Having standards of behavior, norms, ethics, morals, and boundaries are useful and help life-as-we-know-it-among-humans to function in a beneficial manner. Sticking to these standards and supporting others in your community to stick to these standards is important. Having standards is about being good people and acting like good people. Standards are about protecting oneself, each other, and those who cannot protect themselves. You don’t have to codify these standards or set them in stone. Even Google says simply “Don’t be evil.”

A few Pagans (a few, not some, not all, and probably not you if you’re Pagan and you’ve bothered to read this far) balk at the idea of having standards, and think that standards are some kind of Christian Puritan fundamentalist values stripping away at freedoms.
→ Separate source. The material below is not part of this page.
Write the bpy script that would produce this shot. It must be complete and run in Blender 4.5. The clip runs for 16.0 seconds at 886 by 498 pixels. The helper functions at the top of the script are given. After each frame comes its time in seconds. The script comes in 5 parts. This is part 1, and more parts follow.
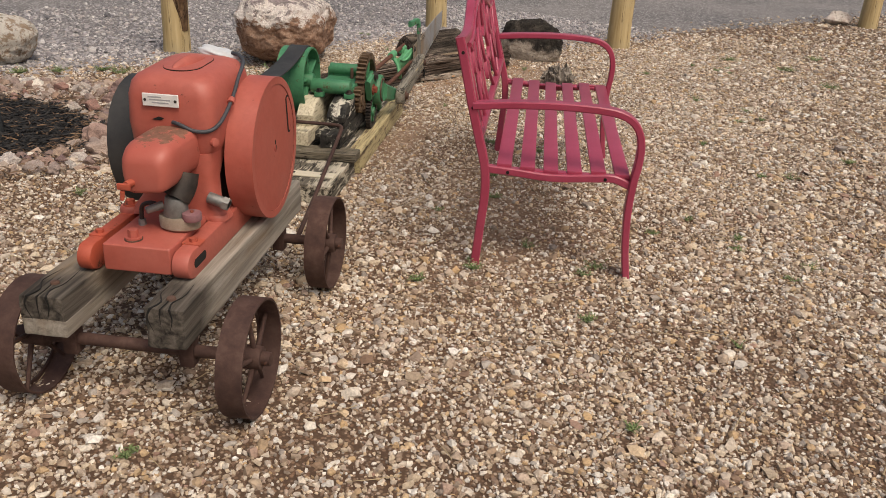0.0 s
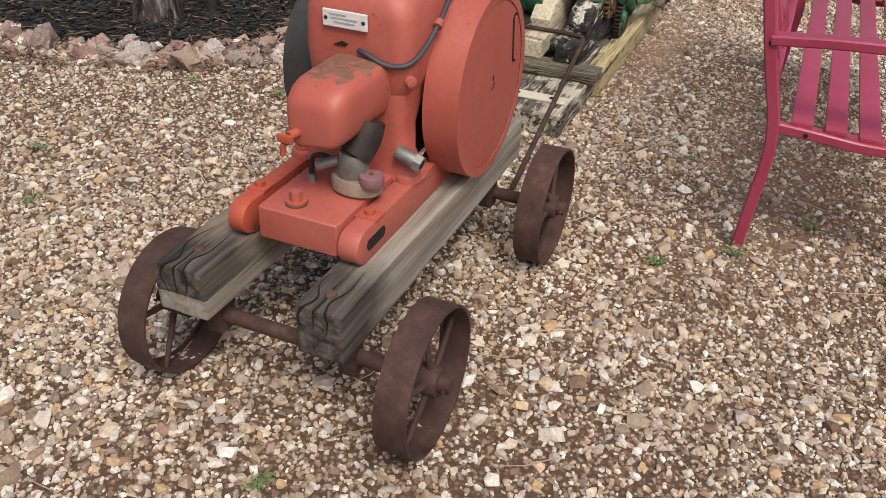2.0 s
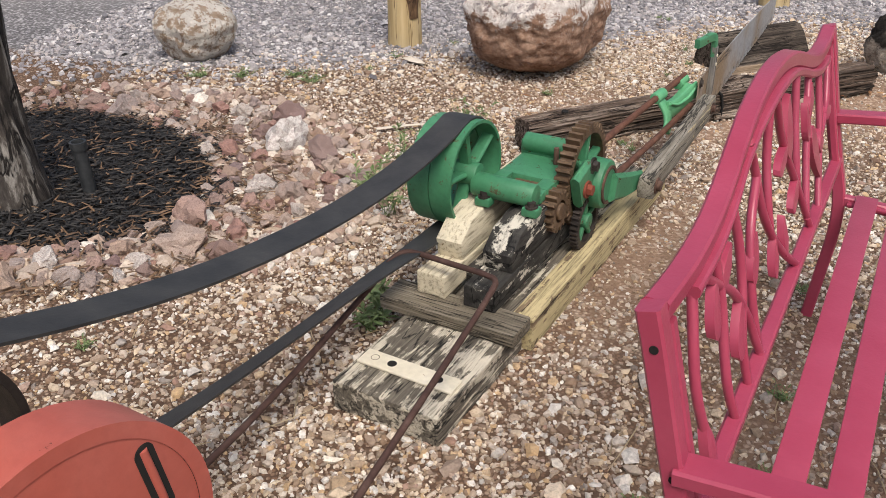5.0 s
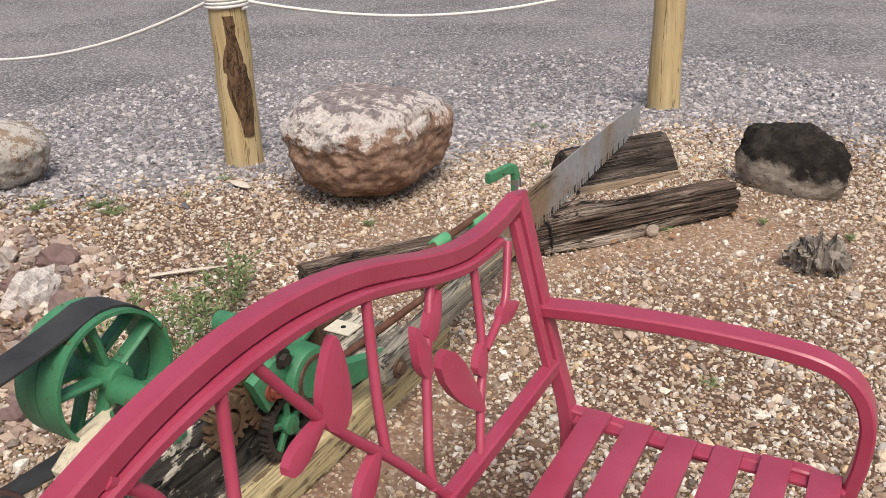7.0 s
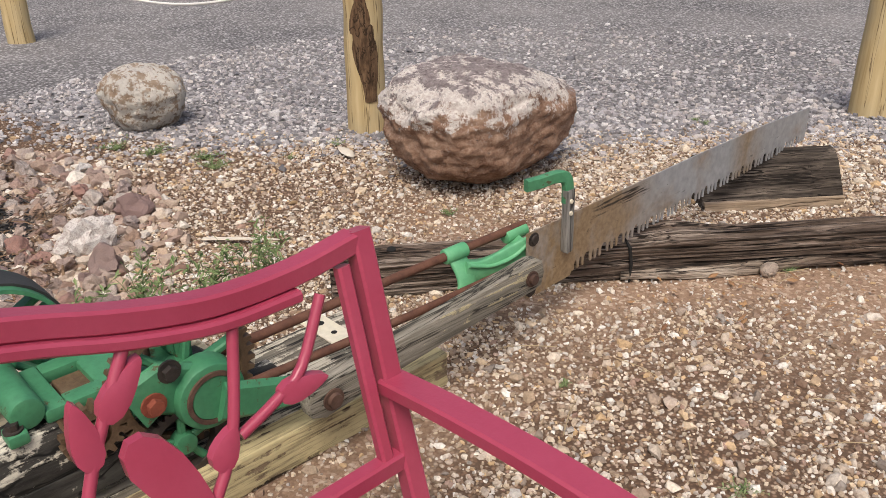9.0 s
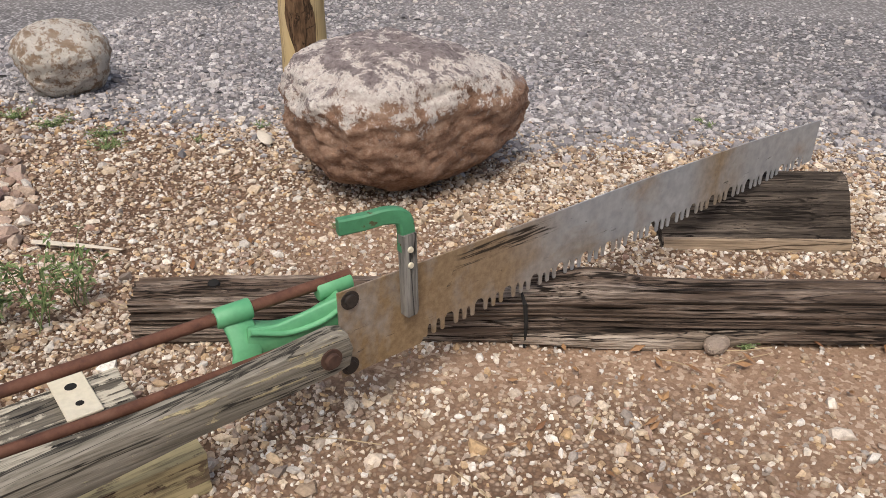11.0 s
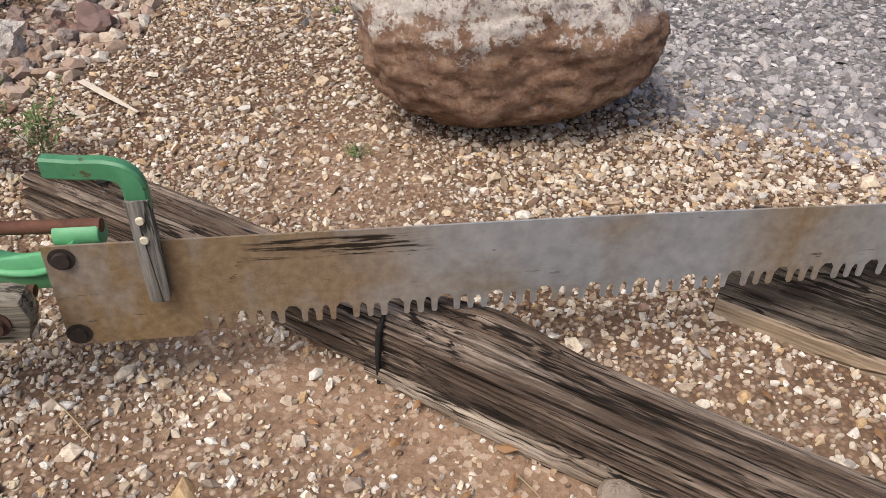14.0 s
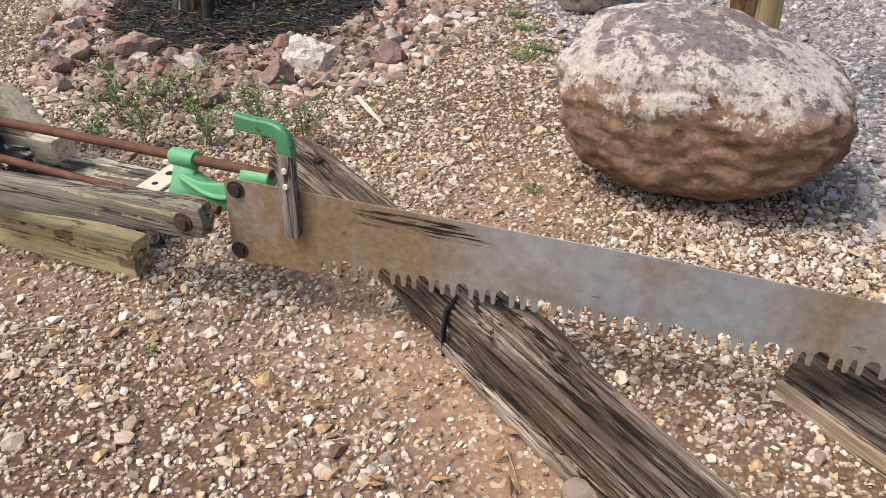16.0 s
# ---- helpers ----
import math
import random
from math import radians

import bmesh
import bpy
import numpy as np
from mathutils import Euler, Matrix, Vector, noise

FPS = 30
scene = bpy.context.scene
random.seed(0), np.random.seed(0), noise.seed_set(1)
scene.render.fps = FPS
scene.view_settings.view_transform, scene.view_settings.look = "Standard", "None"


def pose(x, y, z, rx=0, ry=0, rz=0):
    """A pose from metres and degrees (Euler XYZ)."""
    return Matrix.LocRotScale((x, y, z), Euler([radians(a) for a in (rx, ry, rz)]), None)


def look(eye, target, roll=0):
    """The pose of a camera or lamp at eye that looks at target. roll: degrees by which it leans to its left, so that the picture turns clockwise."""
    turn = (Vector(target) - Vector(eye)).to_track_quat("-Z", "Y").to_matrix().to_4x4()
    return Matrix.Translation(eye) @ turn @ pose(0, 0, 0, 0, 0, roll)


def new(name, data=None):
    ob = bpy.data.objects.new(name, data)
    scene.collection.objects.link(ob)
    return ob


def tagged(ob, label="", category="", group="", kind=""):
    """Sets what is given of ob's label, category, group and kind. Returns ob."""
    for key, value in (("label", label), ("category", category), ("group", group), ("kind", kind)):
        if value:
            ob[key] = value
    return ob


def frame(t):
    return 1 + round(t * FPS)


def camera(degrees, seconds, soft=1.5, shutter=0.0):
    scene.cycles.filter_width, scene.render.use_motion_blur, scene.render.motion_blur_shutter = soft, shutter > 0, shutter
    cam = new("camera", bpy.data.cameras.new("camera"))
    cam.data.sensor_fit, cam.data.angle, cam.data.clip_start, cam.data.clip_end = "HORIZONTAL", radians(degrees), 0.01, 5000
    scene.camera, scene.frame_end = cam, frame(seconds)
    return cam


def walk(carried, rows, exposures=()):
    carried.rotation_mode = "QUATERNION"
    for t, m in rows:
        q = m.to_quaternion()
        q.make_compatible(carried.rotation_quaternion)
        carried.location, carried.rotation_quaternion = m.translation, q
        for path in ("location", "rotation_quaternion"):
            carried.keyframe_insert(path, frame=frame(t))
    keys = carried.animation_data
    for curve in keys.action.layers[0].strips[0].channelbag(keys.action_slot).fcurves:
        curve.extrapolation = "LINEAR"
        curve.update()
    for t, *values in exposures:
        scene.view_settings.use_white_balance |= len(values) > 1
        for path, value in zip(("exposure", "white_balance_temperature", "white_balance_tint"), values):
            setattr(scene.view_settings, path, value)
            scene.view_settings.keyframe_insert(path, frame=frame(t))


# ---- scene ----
cam = camera(55.7, 16.0, soft=0.6)
PATH = [
    (0, (0.32, 0.666, 1.332), (0.119, 2.485, 0.526), 2.9),
    (0.5, (0.337, 0.872, 1.299), (-0.166, 2.565, 0.361), 2.0),
    (1, (0.284, 1.048, 1.266), (-0.334, 2.637, 0.22), 3.3),
    (1.5, (0.157, 1.216, 1.268), (-0.482, 2.777, 0.193), 2.2),
    (2, (0.132, 1.337, 1.281), (-0.513, 2.89, 0.199), 2.2),
    (2.5, (0.223, 1.531, 1.3), (-0.505, 3.05, 0.222), 1.5),
    (3, (0.308, 1.747, 1.326), (-0.48, 3.25, 0.267), 1.5),
    (3.5, (0.229, 2.038, 1.336), (-0.599, 3.551, 0.323), 1.5),
    (3.7, (0.205, 2.138, 1.342), (-0.634, 3.646, 0.33), 1.2),
    (5.8, (0.343, 3.1, 1.4), (-0.572, 4.631, 0.495), -2.1),
    (6, (0.4, 3.197, 1.395), (-0.517, 4.739, 0.513), -2.3),
    (6.5, (0.591, 3.445, 1.421), (-0.326, 5.024, 0.605), -2.1),
    (7, (0.632, 3.686, 1.386), (-0.286, 5.273, 0.587), -2.1),
    (7.5, (0.643, 3.855, 1.373), (-0.3, 5.43, 0.579), -2.4),
    (8, (0.781, 4.03, 1.347), (-0.332, 5.491, 0.556), -3.6),
    (8.2, (0.835, 4.095, 1.343), (-0.359, 5.486, 0.543), -3.2),
    (10.3, (0.918, 5.019, 1.256), (-0.469, 6.137, 0.347), -0.9),
    (10.5, (0.883, 5.104, 1.238), (-0.514, 6.205, 0.324), -0.7),
    (11, (0.767, 5.336, 1.222), (-0.65, 6.393, 0.287), 0.1),
    (11.5, (0.791, 5.612, 1.215), (-0.708, 6.514, 0.246), -1.3),
    (12, (0.802, 5.856, 1.219), (-0.746, 6.66, 0.24), -0.9),
    (12.5, (0.654, 6.03, 1.21), (-0.893, 6.801, 0.203), 0.6),
    (13, (0.597, 6.225, 1.199), (-0.931, 6.938, 0.123), 1.9),
    (13.5, (0.598, 6.473, 1.168), (-1.002, 6.876, 0.036), 3.1),
    (14, (0.598, 6.551, 1.153), (-0.998, 6.732, -0.038), 1.5),
    (14.5, (0.683, 6.65, 1.165), (-0.922, 6.725, -0.027), 0.0),
    (15, (0.757, 6.813, 1.18), (-0.854, 6.882, -0.003), 1.7),
    (15.5, (0.801, 7.009, 1.182), (-0.814, 6.745, 0.032), 3.6),
    (16, (0.874, 7.074, 1.2), (-0.726, 6.486, 0.155), 1.2),
]
walk(cam, [(t, look(eye, target, roll)) for t, eye, target, roll in PATH], [
    (0, -0.31, 7000, 10), (1.0, -0.2, 6800, 10), (1.5, -0.15, 6600, 10), (2.5, -0.15, 6350, 10), (3.5, 0.03, 6250, 10), (6.0, 0.05, 6450, 10), (8, 0.02, 6500, 10),
    (10.5, -0.06, 6500, 10), (12.0, -0.11, 6500, 10), (13.5, -0.06, 6500, 10), (15, 0.14, 6500, 10), (16, 0.26, 6500, 10)])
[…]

Christian, Buddhist, Hindu, atheist, nurse, teacher, soldier, that guy walking his dog…most people have standards, most communities have standards. Even shopping malls have codes of conduct.

It is important to avoid using religion as a reason for sexual oppression, or on the other side of the same spectrum, as an excuse for sexual irresponsibility. Ethical standards, even in regards to sex, have nothing to do with any kind of spiritual or emotional tyranny, and nothing to do with any particular religion or lack thereof. Responsibility is not oppression—responsibility is a natural outgrowth of maturity, strength, priorities, caring, and love.



2. Hurting kids is bad.

Sexual abuse, child pornography, rape, pedophilia, and so on, are all bad, evil, not good, and worse-than-useless. Period. No debate, no contingencies, no explanations, no excuses, and I won’t even bother to rank any of these transgressions on a scale of wrongness. There’s no point. Sexual irresponsibility is wrong. Hurting kids is wrong. Combining the two is wrong. Wrong.



3. Healing is painful.

I’ve seen some stuff bantered about regarding how people who hurt kids are sick and need healing. I am far more concerned about the victims, their healing, and their safety. Their road to healing is long and difficult and the hurt caused to the victims has nothing to do with the victims or their own choices. The abuses done to them ruin lives.
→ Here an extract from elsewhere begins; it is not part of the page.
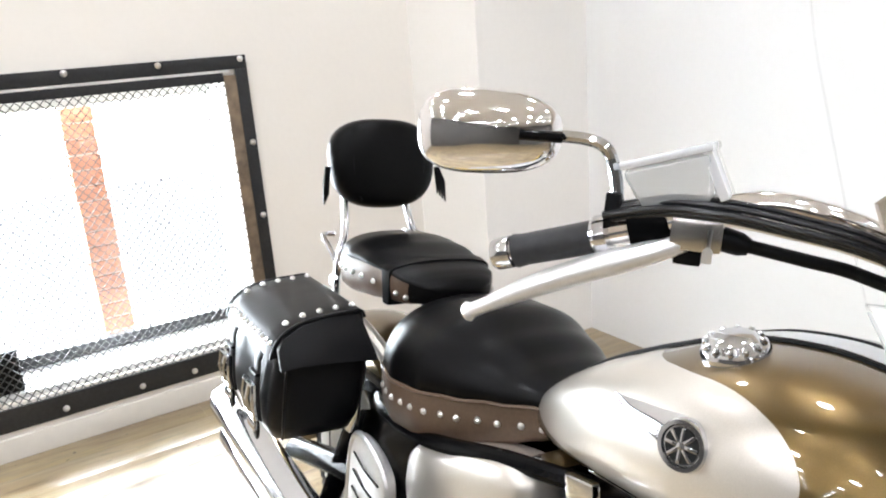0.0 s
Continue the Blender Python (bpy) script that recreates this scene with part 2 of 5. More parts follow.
def tank_mask(nt, vec):
    x, y, z = parts_of(nt, vec)
    # an egg-shaped side panel: blunt towards the front, long towards the seat
    dx = calc(nt, "SUBTRACT", x, -0.690)
    front = calc(nt, "DIVIDE", calc(nt, "MAXIMUM", dx, 0.0), 0.161)
    back = calc(nt, "DIVIDE", calc(nt, "MAXIMUM", calc(nt, "MULTIPLY", dx, -1.0), 0.0), 0.40)
    zc = calc(nt, "ADD", calc(nt, "MULTIPLY", dx, 0.155), 0.529)
    dz = calc(nt, "DIVIDE", calc(nt, "SUBTRACT", z, zc), 0.081)
    r = calc(nt, "ADD", calc(nt, "ADD", calc(nt, "POWER", front, 2.0), calc(nt, "POWER", back, 2.0)), calc(nt, "MULTIPLY", dz, dz))
    return calc(nt, "LESS_THAN", r, 1.0)


def fender_mask(nt, vec):
    x, y, z = parts_of(nt, vec)
    r = calc(nt, "SQRT", calc(nt, "ADD", calc(nt, "MULTIPLY", x, x), calc(nt, "MULTIPLY", z, z)))
    low = calc(nt, "LESS_THAN", r, 0.343)
    tail = calc(nt, "LESS_THAN", x, -0.24)
    return calc(nt, "MAXIMUM", low, tail)


def no_mask(nt, vec):
    x, y, z = parts_of(nt, vec)
    return calc(nt, "GREATER_THAN", x, 100.0)


def all_mask(nt, vec):
    x, y, z = parts_of(nt, vec)
    return calc(nt, "LESS_THAN", x, 100.0)


M["tank"] = two_tone("gold_and_champagne_tank", GOLD, CHAMPAGNE, tank_mask)
M["fender"] = two_tone("gold_and_champagne_fender", GOLD, CHAMPAGNE, fender_mask)
M["champagne"] = two_tone("champagne_paint", CHAMPAGNE, CHAMPAGNE, all_mask)
M["gold"] = two_tone("gold_paint", GOLD, GOLD, no_mask)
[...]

I support the perpetrator getting healing if mostly to prevent further acts of abuse. People who commit these crimes are indeed sick—this is a given. This doesn’t change the fact that they are often at least in some way cognizant, aware, and responsible for their actions, and often just as capable as anyone of making their own decisions. They usually know that these actions hurt others and these actions should and do have consequences for them in the form of punishment and social censure.

Healing a perpetrator has nothing to do with “if I just love him/her hard enough s/he will change.” No. It doesn’t work that way. A person has to change him or herself. It is possible to love a perpetrator just as it is possible to love someone or something that has gone horribly, horribly wrong. (I neither endorse nor condemn loving a perpetrator. I condone honesty with oneself about the matter.) Trying to err on the side of love—if one chooses to do so—does not mean that one allows the wrongdoing to continue.
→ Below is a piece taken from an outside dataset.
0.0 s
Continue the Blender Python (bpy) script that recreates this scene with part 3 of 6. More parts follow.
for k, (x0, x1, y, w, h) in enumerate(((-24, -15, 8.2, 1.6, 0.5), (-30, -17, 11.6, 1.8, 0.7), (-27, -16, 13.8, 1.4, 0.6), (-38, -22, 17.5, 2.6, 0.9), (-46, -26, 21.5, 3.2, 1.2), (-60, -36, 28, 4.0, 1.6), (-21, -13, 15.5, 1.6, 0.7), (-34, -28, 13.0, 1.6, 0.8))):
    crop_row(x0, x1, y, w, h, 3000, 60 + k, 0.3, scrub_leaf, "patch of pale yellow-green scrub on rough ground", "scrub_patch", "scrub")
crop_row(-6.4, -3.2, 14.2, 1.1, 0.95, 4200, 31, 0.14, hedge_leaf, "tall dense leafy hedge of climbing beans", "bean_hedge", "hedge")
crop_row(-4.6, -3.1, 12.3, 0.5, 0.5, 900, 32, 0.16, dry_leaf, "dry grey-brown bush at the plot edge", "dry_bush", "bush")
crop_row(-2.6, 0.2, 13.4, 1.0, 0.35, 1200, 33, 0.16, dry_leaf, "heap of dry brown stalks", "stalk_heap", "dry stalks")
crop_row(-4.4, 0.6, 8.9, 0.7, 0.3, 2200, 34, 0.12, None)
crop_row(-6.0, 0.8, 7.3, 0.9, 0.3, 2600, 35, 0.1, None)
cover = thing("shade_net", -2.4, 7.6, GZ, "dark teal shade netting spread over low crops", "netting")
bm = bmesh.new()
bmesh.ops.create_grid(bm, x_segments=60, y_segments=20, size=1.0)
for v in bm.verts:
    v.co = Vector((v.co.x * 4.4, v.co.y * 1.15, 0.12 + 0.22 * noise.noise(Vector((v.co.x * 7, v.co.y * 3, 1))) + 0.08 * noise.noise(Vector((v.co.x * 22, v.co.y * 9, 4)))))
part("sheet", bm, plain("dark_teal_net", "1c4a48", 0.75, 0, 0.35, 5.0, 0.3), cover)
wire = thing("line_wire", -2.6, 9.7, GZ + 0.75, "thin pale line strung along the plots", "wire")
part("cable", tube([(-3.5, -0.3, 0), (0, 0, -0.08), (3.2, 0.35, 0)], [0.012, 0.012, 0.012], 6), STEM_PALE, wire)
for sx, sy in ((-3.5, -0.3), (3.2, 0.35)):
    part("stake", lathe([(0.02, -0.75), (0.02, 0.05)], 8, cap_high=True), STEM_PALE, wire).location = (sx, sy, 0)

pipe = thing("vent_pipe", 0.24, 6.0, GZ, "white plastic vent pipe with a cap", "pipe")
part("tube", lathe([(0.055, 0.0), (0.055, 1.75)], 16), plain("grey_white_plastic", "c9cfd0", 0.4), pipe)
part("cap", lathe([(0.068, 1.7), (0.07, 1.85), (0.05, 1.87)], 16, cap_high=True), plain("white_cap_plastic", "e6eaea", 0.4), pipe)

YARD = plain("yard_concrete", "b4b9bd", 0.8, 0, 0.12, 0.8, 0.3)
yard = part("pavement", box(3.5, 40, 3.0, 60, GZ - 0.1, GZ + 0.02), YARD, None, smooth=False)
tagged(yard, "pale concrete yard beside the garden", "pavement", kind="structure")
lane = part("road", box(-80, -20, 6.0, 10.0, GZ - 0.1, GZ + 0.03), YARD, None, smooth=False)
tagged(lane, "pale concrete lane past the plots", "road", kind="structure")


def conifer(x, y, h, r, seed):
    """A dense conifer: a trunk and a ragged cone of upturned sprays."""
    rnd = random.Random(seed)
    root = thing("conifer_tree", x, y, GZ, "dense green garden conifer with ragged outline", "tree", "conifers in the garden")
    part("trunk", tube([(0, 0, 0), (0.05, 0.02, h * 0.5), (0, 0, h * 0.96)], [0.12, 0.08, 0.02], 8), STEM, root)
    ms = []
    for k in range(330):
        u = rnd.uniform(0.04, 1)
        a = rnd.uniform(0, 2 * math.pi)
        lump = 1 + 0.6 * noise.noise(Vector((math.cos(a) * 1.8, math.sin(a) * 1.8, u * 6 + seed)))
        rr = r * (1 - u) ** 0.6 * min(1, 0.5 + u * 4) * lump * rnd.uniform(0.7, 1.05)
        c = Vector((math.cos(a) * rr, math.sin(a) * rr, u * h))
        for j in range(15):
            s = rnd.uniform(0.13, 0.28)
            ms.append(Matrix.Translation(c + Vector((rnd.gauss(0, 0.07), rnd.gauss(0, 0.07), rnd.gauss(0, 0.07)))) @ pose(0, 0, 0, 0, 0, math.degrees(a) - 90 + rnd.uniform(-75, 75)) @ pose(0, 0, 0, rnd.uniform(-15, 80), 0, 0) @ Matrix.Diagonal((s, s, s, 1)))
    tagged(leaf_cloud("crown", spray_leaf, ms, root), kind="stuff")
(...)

There’s a tale about a boy who has to put down a dog because the dog contracts rabies—it’s called Old Yeller. The boy put down his dog as an act of love. It’s very complex, messy, deep, and nuanced to love a being so completely as to acknowledge and honestly assess what is going on with that being, and to take action necessary to preserve the safety of others and to protect (what is left of) that being’s dignity and any shred of its highest self (if it has one). The boy also loved his family enough to protect them and to set and maintain boundaries. I am not making a blanket statement that perpetrators should be put down like rabid dogs. If you want to, and you want to deal with those consequences including jail time for murder one, that’s all on you. (Don’t blame me for your own decisions and choices! Besides, people are not the same as dogs, rabid dogs, or fictional stories about fictional rabid dogs.) I am illustrating that love can be a complex and an uncomfortable thing that involves a humbling honesty and a clear-headed assessment. Sometimes love is not feel-good emotions, happy thoughts, and glitter. Often love means making the toughest decisions of one's life.

However, if a person really wants to love a perpetrator—I am not suggesting that that is a good or bad thing, or if it is necessary or not—a person must understand what that kind of love entails. It’s not all s’mores and affirmations, it sure isn’t martyrdom, and it sure the hell isn’t allowing a perpetrator continued contact with children. Loving someone means acknowledging that person as that person is, not as you think they are, as you think they should be, or as you hope they will be, but as that person is right now. As Is. No guarantees. Just as some used cars are lemons, so some people are lemons too; if you drive a lemon off the lot, don’t be surprised when the transmission blows. Sometimes that person is just not a good person at that point in time, sometimes they never were, or sometimes they never will be again. One has to fully account for this. Loving someone who has done something like this means setting healthy boundaries for oneself and for those one protects. Those boundaries involve reporting, banning from events, restraining orders, court cases, and jail time. It means setting rules and cultural standards in place to deter or prevent these problems, and setting up contingencies for protecting the vulnerable if something like this, gods forbid, comes up again. Sometimes loving someone means saying no and backing that no with action consistently.

Forgiveness is something that often gets brought up in these discussions. A perpetrator can ask for forgiveness or not. A person can forgive or chose not to. That’s up to each person involved to decide, and it is a deeply personal matter. I don’t see either forgiving or not forgiving as “good” or “bad,” and my opinion does not and should not matter here anyway. Forgiving doesn’t make someone a doormat any more than not forgiving makes anyone a monster. Along with consideration in giving or receiving forgiveness are reparations that have to be done to ensure that the act is not repeated and to (try to) make up for the wrong that has been committed. And whether or not one chooses to forgive, both parties should remember that forgiveness is not a blank check.

So, neighbors, if you were remotely curious, these were my two shekels on what has been a sad situation.